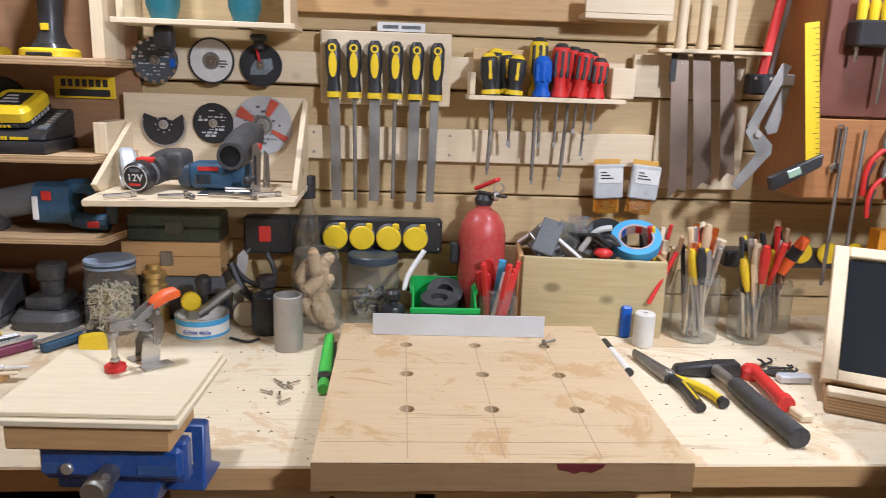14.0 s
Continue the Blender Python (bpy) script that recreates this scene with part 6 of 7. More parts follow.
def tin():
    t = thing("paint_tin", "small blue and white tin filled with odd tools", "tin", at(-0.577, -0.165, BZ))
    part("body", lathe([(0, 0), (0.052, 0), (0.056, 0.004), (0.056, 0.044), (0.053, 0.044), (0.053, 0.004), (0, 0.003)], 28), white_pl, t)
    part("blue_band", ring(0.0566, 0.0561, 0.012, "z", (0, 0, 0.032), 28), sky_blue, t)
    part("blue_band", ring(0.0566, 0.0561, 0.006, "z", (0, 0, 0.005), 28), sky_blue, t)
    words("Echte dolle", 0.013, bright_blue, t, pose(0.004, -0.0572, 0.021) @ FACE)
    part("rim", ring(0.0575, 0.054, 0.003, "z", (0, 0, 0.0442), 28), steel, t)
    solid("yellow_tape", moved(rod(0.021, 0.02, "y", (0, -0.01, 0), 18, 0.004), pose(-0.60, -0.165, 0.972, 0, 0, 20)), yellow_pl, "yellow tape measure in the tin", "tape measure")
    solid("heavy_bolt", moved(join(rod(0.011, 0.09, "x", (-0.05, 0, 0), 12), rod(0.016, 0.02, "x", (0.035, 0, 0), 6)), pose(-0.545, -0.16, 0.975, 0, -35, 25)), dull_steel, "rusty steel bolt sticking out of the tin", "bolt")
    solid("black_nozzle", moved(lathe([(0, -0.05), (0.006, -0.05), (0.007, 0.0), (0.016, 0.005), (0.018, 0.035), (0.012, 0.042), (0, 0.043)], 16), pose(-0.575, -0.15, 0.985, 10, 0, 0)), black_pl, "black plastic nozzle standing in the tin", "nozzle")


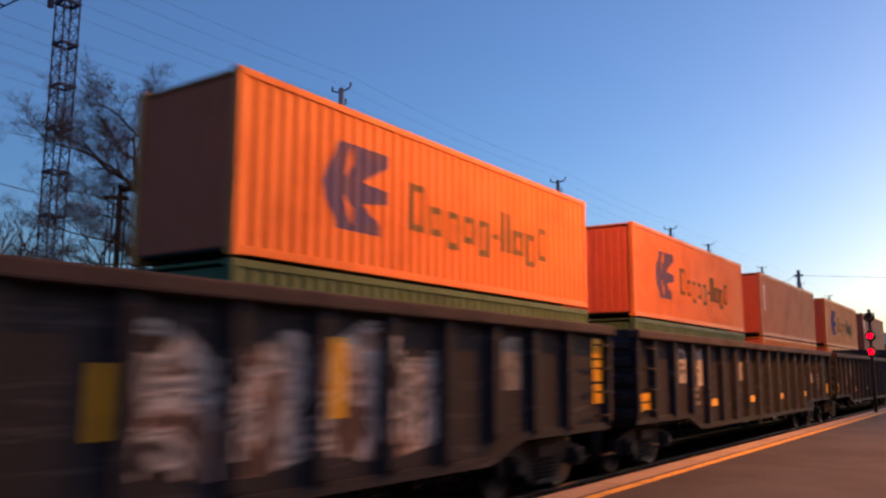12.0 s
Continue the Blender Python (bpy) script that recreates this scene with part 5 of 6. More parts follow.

Instructions to follow
All of the records above must be copied exactly, except for the pictures.

Full response
14.0 s
Continue the Blender Python (bpy) script that recreates this scene with part 6 of 7. More parts follow.
def tin():
    t = thing("paint_tin", "small blue and white tin filled with odd tools", "tin", at(-0.577, -0.165, BZ))
    part("body", lathe([(0, 0), (0.052, 0), (0.056, 0.004), (0.056, 0.044), (0.053, 0.044), (0.053, 0.004), (0, 0.003)], 28), white_pl, t)
    part("blue_band", ring(0.0566, 0.0561, 0.012, "z", (0, 0, 0.032), 28), sky_blue, t)
    part("blue_band", ring(0.0566, 0.0561, 0.006, "z", (0, 0, 0.005), 28), sky_blue, t)
    words("Echte dolle", 0.013, bright_blue, t, pose(0.004, -0.0572, 0.021) @ FACE)
    part("rim", ring(0.0575, 0.054, 0.003, "z", (0, 0, 0.0442), 28), steel, t)
    solid("yellow_tape", moved(rod(0.021, 0.02, "y", (0, -0.01, 0), 18, 0.004), pose(-0.60, -0.165, 0.972, 0, 0, 20)), yellow_pl, "yellow tape measure in the tin", "tape measure")
    solid("heavy_bolt", moved(join(rod(0.011, 0.09, "x", (-0.05, 0, 0), 12), rod(0.016, 0.02, "x", (0.035, 0, 0), 6)), pose(-0.545, -0.16, 0.975, 0, -35, 25)), dull_steel, "rusty steel bolt sticking out of the tin", "bolt")
    solid("black_nozzle", moved(lathe([(0, -0.05), (0.006, -0.05), (0.007, 0.0), (0.016, 0.005), (0.018, 0.035), (0.012, 0.042), (0, 0.043)], 16), pose(-0.575, -0.15, 0.985, 10, 0, 0)), black_pl, "black plastic nozzle standing in the tin", "nozzle")


12.0 s
Continue the Blender Python (bpy) script that recreates this scene with part 5 of 6. More parts follow.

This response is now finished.